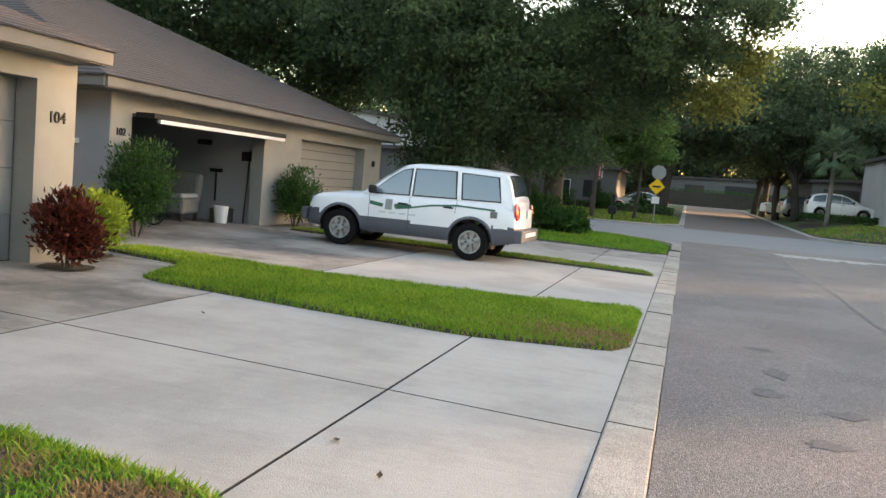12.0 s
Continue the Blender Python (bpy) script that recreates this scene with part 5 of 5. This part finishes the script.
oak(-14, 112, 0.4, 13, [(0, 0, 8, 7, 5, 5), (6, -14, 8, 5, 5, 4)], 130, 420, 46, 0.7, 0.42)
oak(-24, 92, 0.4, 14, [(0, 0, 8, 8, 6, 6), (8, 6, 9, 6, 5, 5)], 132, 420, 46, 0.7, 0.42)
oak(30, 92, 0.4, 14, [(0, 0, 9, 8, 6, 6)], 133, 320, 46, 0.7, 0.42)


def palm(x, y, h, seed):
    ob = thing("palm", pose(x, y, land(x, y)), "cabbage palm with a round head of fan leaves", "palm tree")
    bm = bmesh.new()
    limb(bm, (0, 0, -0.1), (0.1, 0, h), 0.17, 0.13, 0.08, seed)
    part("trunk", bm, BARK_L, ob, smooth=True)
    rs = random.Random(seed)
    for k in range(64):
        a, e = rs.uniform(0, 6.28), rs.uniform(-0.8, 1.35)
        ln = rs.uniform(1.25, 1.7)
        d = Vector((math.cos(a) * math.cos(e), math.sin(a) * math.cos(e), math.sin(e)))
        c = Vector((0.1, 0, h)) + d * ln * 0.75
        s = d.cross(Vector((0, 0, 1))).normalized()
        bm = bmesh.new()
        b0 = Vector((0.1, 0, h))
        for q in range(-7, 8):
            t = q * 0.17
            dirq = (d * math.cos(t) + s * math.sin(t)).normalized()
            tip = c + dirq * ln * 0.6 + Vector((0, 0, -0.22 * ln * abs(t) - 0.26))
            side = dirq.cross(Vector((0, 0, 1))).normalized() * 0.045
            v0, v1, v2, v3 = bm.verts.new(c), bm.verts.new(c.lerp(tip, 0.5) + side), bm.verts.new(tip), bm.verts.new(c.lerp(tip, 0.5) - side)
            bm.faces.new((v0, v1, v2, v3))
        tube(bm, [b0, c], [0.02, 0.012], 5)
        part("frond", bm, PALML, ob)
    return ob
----
--- Exercise directions ---
Extract and reproduce exactly the lines opening with the line containing "Continue the Blender" and closing with the line containing "320, 46, 0.7, 0.42)", inclusive.

--- Output for this task ---
Continue the Blender Python (bpy) script that recreates this scene with part 5 of 5. This part finishes the script.
oak(-14, 112, 0.4, 13, [(0, 0, 8, 7, 5, 5), (6, -14, 8, 5, 5, 4)], 130, 420, 46, 0.7, 0.42)
oak(-24, 92, 0.4, 14, [(0, 0, 8, 8, 6, 6), (8, 6, 9, 6, 5, 5)], 132, 420, 46, 0.7, 0.42)
oak(30, 92, 0.4, 14, [(0, 0, 9, 8, 6, 6)], 133, 320, 46, 0.7, 0.42)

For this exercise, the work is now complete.